What is Afghanistan's situation in the Middle East and which countries does it border?

The Taliban conquest is making the country's neighbors nervous and Afghanistan's new rulers are facing a different strategic situation to 20-years ago.

A man holds a newspaper displaying front page news about Afghanistan, at a stall in Islamabad on August 16, 2021.
Aamir QureshiAFP

Centuries ago, the British and Russian empires staged the so-called 'great game' over Afghanistan, due to its strategic positioning between the Middle East, China and India. While those empires may be gone, Afghanistan remains in place and the Taliban will need to contend with new powers such as Iran, Pakistan, and China.


Iran's President Raisi claimed the US defeat was an "opportunity for lasting peace," in Afghanistan. The exit of a sizeable US military presence so close to home will be welcome for the Iranian government, but there will be difficult negotiations ahead with Afghanistan's new rulers. Importantly, Iran is a Shia Muslim dominated country, and sees itself as the defender of Shia Islam in the region. Afghanistan has a sizeable Shia minority, and the Taliban are of the Sunni sect of Islam. The Taliban policy towards these minorities could prove a barrier to good relations with their western neighbor. Iran has already said they want good ties with the new Afghanistan, a pragmatic move as both countries will try and keep the US out of the region.


Pakistan and the Taliban have had a close relationship in the past, in which the IRI, Pakistan's version of the CIA, funded the Taliban before they first came to power in 1996. A friendly Afghanistan helps Pakistan in isolating India, their neighbor and regional ally. However, support for the Taliban would distance Pakistan from the US and likely prevent investment in the country. Husain Haqqani, the former ambassador to the US, wrote in Foreign Affairs that "Islamist extremism has already divided Pakistani society along sectarian lines, and the ascendance of Afghan Islamists next door will only embolden radicals at home." The inevitable refugee crisis that will arrive in the following months will be directed toward Pakistan; the countries share a long border which is very porous. Pakistan may want a cozy relationship with the Taliban, but one in which they can exert some influence.


China has already said that they are willing to work with the Taliban, and they would respect the "choices" of the Afghan people.

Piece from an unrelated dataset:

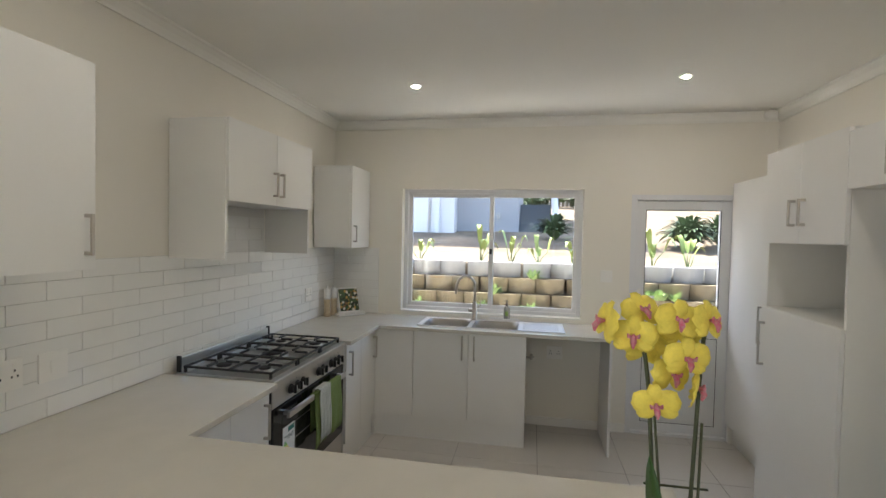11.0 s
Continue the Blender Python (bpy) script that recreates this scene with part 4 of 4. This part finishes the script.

“The situation in Afghanistan has already undergone a major transformation, and we respect the wishes and choices of the Afghan people,” said Hua Chunying, a spokeswoman for China’s foreign ministry. China has shown they will have pragmatic alliances with ideologically opposed parties and with their 'Belt and Road' initiative a key part of Chinese policy, a friendly Afghanistan will be needed to allow an expansion of the project. The initiatve is a Chinese trade and investment plan across the old Silk Road, from China through Central Asia to Turkey and Russia.

Another aspect for China to consider in their relationship with the Taliban is the latter's relationship with China's Uighur Muslim minority. Afghanistan shares a slim border with China, and China has been determined in recent years to break up the separatism in Xinjiang. The Taliban met the Chinese foreign minister, Wang Yi, last month when they came to an agreement that the Taliban would not sponsor terrorism in China.